What is the amount of urea to be dissolved in 500 g of water to produce a depression of 0.186^oC in the freezing point ? (K_f for water = 1.86 K/m)

3 g

The correct answer is option 3. 3 g.

To determine the amount of urea to be dissolved in water to produce a specific depression in the freezing point, we can use the formula for freezing point depression:

\(\Delta T_f = K_f \cdot m\)

where:

\(\Delta T_f\) is the depression in the freezing point (0.186°C in this case).

\(K_f\) is the cryoscopic constant (1.86 K·kg/mol for water).

\(m\) is the molality of the solution.

First, solve for molality \(m\):

\(m = \frac{\Delta T_f}{K_f} = \frac{0.186}{1.86} = 0.1 \, \text{mol/kg}\)

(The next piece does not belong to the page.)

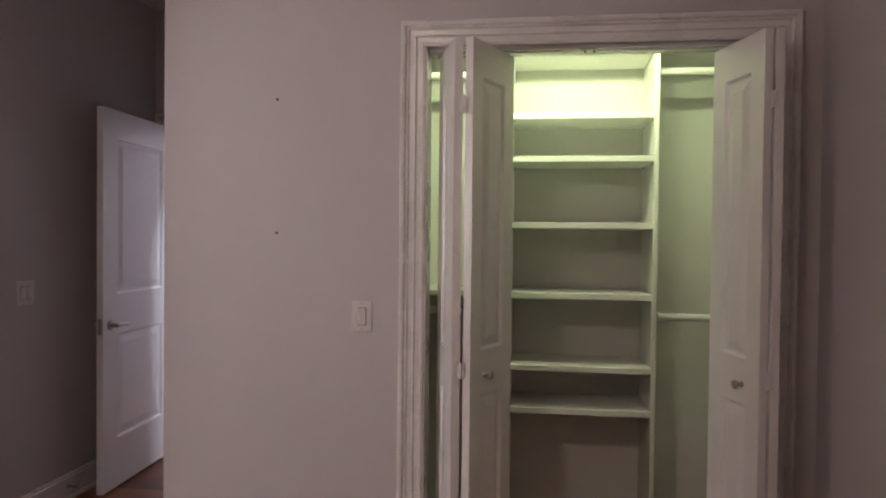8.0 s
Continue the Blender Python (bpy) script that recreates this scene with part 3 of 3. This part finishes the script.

Next, determine the number of moles of urea needed to achieve this molality in 500 g (0.5 kg) of water:

\(m = \frac{\text{moles of solute}}{\text{kg of solvent}}\)

\(0.1 \, \text{mol/kg} = \frac{\text{moles of urea}}{0.5 \, \text{kg}}\)

\(\text{moles of urea} = 0.1 \, \text{mol/kg} \times 0.5 \, \text{kg} = 0.05 \, \text{mol}\)

Now, calculate the mass of urea required. The molar mass of urea (\(\text{CH}_4\text{N}_2\text{O}\)) is approximately 60 g

mol:

\(\text{mass of urea} = \text{moles of urea} \times \text{molar mass of urea} \)

\(\text{mass of urea} = 0.05 \, \text{mol} \times 60 \, \text{g/mol} = 3 \, \text{g}\)

Therefore, the amount of urea to be dissolved in 500 g of water to produce a depression of 0.186°C in the freezing point is: 3 g.